• **STATED PROBLEM**
Reproduce exactly the lines of the material beneath, from the line that contains "keys = carried.animation_data" to the line that contains "scene.view_settings.keyframe_insert(path, frame=frame(t))", both included, and no other lines.

• **INPUT FOR THIS TASK**
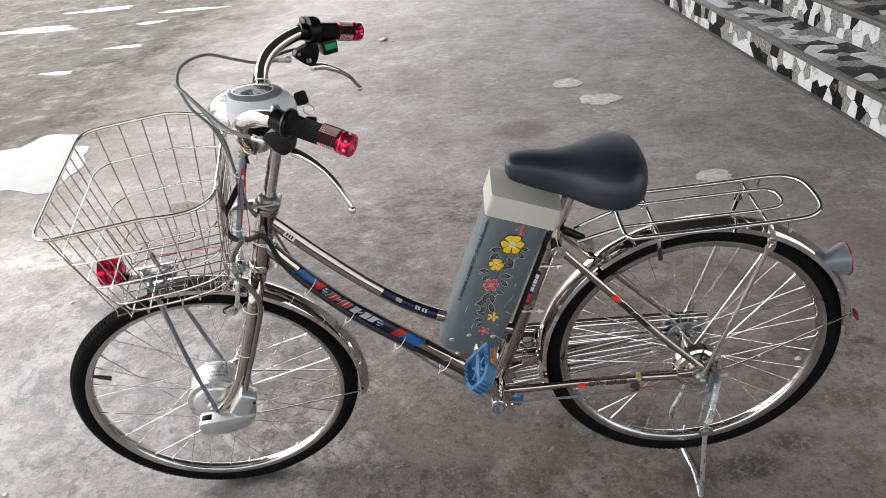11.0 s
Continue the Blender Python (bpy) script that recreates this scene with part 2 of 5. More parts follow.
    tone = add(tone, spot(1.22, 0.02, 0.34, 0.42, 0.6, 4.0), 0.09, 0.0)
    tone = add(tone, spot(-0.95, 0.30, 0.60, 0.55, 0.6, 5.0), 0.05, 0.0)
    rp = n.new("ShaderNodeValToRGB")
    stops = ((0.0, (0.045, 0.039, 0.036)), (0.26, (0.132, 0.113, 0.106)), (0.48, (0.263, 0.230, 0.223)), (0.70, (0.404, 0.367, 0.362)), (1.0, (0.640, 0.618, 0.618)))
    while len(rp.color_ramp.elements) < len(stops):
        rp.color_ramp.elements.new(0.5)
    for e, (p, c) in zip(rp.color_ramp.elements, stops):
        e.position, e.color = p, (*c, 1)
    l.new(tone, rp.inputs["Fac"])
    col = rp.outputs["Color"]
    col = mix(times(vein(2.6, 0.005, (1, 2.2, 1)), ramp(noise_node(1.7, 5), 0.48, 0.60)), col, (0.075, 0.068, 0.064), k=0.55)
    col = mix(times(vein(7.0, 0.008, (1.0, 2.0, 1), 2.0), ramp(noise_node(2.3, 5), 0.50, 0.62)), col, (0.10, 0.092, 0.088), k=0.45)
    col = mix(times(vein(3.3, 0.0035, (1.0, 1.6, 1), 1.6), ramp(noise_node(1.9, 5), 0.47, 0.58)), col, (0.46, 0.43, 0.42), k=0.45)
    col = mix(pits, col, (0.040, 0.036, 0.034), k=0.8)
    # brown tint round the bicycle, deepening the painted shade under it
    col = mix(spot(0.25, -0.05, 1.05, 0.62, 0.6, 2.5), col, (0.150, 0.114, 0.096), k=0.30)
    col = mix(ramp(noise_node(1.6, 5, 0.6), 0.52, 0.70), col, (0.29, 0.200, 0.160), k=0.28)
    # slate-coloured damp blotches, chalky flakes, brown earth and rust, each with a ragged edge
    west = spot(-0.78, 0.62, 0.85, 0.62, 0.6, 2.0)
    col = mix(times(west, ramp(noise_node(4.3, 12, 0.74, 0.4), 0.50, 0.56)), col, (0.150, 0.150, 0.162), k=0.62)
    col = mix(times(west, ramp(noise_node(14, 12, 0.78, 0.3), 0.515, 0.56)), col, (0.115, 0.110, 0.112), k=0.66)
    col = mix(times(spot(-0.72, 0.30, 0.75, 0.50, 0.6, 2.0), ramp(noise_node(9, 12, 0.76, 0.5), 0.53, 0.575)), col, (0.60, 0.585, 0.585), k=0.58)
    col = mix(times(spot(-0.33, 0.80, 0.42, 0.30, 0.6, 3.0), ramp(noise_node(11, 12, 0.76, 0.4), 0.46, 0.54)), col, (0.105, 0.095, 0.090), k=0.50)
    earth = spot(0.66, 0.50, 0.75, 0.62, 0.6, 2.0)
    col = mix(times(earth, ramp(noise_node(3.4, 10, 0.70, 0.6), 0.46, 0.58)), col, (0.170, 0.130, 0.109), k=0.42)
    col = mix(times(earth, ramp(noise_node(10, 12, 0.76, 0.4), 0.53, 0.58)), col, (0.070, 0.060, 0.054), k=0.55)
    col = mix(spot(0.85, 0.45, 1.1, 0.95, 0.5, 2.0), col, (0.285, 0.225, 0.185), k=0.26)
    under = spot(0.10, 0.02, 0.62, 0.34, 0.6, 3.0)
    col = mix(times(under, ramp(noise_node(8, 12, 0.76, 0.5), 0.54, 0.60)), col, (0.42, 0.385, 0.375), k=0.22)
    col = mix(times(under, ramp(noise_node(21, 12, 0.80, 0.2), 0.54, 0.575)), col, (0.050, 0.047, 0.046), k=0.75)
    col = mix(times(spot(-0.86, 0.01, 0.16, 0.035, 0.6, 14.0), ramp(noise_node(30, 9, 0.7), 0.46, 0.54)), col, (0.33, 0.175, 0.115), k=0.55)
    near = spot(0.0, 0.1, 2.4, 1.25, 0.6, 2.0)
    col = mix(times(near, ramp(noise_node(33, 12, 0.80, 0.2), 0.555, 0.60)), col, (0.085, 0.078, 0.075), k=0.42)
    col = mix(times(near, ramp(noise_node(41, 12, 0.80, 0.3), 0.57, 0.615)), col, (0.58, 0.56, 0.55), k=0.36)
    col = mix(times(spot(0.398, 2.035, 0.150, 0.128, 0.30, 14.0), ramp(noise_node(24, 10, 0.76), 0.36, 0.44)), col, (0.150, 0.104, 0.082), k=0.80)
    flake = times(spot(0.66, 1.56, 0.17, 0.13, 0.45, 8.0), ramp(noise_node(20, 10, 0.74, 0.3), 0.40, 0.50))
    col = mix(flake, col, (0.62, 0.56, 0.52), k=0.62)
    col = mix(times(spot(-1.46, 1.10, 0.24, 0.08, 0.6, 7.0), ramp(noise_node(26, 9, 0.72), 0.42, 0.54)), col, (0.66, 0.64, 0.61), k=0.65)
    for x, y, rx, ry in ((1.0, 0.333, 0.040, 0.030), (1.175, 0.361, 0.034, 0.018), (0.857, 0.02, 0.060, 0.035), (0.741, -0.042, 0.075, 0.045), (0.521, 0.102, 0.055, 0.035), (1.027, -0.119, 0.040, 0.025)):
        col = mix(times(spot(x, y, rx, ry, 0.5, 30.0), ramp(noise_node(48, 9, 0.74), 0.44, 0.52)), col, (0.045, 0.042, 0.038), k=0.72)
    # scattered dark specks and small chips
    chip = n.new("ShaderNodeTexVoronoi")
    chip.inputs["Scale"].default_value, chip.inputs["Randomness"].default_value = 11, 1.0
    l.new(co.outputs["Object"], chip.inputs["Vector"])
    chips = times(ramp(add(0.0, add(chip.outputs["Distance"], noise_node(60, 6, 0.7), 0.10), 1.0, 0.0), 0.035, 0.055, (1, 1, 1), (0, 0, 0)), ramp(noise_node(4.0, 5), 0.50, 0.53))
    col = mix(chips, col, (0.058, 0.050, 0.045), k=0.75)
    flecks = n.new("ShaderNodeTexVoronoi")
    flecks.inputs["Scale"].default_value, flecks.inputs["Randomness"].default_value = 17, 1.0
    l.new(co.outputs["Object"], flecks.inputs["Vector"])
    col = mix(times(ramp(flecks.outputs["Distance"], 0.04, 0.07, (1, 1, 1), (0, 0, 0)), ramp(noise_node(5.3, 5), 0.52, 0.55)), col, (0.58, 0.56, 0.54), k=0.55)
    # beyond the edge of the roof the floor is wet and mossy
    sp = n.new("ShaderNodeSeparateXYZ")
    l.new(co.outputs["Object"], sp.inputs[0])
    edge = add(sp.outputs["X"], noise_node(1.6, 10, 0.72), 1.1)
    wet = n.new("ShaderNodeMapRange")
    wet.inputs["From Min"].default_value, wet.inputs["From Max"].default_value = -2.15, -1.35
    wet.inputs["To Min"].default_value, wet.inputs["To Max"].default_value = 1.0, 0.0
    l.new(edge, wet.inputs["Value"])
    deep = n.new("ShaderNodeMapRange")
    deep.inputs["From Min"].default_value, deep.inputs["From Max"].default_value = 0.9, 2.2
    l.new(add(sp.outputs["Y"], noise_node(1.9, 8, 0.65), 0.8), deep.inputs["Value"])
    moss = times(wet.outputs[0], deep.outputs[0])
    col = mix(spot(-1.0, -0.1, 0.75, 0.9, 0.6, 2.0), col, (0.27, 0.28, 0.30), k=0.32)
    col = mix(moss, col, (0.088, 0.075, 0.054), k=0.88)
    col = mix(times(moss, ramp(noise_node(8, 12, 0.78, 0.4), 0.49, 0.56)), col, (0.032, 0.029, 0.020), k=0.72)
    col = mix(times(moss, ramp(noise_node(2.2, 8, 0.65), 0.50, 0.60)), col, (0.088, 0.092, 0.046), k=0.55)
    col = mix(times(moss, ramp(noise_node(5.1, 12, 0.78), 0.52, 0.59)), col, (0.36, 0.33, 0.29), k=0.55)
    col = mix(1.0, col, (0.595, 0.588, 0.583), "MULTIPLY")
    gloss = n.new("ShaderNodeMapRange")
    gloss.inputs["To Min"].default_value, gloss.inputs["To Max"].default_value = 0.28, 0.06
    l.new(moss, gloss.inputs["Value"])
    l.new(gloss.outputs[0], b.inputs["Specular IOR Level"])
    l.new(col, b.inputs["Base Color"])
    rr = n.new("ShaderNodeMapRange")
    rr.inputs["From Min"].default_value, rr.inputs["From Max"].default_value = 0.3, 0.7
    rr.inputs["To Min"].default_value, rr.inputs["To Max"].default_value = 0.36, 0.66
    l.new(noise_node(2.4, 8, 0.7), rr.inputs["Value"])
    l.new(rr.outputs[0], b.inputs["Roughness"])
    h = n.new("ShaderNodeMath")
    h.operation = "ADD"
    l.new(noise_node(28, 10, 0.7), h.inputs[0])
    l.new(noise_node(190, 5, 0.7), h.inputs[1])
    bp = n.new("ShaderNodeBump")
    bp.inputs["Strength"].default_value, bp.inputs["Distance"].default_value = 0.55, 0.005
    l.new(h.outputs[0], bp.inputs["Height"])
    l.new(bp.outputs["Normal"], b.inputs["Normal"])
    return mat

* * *

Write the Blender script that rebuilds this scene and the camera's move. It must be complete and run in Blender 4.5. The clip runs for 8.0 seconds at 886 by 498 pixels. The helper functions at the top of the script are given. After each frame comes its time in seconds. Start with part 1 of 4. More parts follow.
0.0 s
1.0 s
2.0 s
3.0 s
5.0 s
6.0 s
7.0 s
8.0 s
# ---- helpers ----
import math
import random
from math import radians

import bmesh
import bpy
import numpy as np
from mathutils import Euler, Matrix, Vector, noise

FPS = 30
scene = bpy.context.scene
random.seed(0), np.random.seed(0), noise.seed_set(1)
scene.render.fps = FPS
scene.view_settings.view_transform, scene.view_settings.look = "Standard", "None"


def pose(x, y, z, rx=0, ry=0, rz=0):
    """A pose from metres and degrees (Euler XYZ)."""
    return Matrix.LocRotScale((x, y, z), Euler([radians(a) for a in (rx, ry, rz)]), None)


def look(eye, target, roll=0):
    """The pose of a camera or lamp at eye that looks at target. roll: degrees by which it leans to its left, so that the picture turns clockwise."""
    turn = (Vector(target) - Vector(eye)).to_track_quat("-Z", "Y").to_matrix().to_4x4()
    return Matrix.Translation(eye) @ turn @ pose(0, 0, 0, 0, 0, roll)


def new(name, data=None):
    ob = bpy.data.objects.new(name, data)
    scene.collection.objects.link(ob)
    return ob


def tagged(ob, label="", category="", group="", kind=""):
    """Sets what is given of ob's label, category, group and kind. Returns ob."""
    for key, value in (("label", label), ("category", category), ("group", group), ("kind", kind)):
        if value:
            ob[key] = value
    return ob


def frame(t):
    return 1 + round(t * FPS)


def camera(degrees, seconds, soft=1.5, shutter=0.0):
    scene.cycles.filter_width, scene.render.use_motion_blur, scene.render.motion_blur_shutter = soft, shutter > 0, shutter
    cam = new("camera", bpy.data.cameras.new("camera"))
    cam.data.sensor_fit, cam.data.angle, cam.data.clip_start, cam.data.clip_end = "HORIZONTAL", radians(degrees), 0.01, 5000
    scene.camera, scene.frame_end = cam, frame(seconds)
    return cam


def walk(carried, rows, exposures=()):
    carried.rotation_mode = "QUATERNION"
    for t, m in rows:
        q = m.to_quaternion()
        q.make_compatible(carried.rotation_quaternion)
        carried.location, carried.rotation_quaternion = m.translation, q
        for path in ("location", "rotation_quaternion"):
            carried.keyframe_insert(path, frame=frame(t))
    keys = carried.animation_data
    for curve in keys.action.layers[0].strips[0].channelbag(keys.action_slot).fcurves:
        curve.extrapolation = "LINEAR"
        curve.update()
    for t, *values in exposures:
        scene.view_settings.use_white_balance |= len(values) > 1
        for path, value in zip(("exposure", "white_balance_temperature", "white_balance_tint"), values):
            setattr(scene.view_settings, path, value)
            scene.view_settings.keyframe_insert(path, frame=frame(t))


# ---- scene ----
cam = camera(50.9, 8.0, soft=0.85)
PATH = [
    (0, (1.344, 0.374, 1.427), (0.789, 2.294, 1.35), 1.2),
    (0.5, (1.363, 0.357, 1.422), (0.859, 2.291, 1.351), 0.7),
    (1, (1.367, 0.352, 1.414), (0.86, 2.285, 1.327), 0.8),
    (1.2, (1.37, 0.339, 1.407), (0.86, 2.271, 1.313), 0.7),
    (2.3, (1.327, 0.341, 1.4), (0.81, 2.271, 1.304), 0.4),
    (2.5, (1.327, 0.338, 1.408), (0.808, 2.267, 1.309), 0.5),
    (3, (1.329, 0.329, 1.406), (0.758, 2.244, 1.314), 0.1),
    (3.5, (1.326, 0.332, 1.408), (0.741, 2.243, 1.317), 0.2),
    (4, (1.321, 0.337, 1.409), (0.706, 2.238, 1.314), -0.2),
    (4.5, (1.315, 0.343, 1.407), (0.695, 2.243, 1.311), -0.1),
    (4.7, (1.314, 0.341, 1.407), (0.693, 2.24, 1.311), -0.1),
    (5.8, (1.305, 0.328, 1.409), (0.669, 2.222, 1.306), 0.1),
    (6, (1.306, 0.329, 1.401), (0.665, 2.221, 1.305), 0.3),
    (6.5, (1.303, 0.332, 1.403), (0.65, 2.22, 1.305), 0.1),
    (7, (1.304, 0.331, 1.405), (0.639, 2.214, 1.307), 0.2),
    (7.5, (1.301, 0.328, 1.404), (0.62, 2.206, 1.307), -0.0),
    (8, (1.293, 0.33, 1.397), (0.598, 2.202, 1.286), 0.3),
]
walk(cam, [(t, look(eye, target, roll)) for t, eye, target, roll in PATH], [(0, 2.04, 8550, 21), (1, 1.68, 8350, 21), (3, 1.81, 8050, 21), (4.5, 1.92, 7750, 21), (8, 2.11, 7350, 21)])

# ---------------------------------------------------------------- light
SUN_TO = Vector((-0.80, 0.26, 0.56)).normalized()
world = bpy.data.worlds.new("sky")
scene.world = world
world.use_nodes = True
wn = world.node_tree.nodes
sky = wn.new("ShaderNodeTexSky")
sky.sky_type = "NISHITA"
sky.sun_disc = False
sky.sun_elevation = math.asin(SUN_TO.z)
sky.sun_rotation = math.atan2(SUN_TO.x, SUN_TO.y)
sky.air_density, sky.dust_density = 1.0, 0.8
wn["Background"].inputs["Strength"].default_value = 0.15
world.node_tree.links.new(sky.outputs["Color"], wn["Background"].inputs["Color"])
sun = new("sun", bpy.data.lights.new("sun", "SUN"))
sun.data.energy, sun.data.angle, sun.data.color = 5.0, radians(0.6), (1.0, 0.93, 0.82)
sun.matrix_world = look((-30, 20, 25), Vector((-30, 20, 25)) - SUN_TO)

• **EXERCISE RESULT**
    keys = carried.animation_data
    for curve in keys.action.layers[0].strips[0].channelbag(keys.action_slot).fcurves:
        curve.extrapolation = "LINEAR"
        curve.update()
    for t, *values in exposures:
        scene.view_settings.use_white_balance |= len(values) > 1
        for path, value in zip(("exposure", "white_balance_temperature", "white_balance_tint"), values):
            setattr(scene.view_settings, path, value)
            scene.view_settings.keyframe_insert(path, frame=frame(t))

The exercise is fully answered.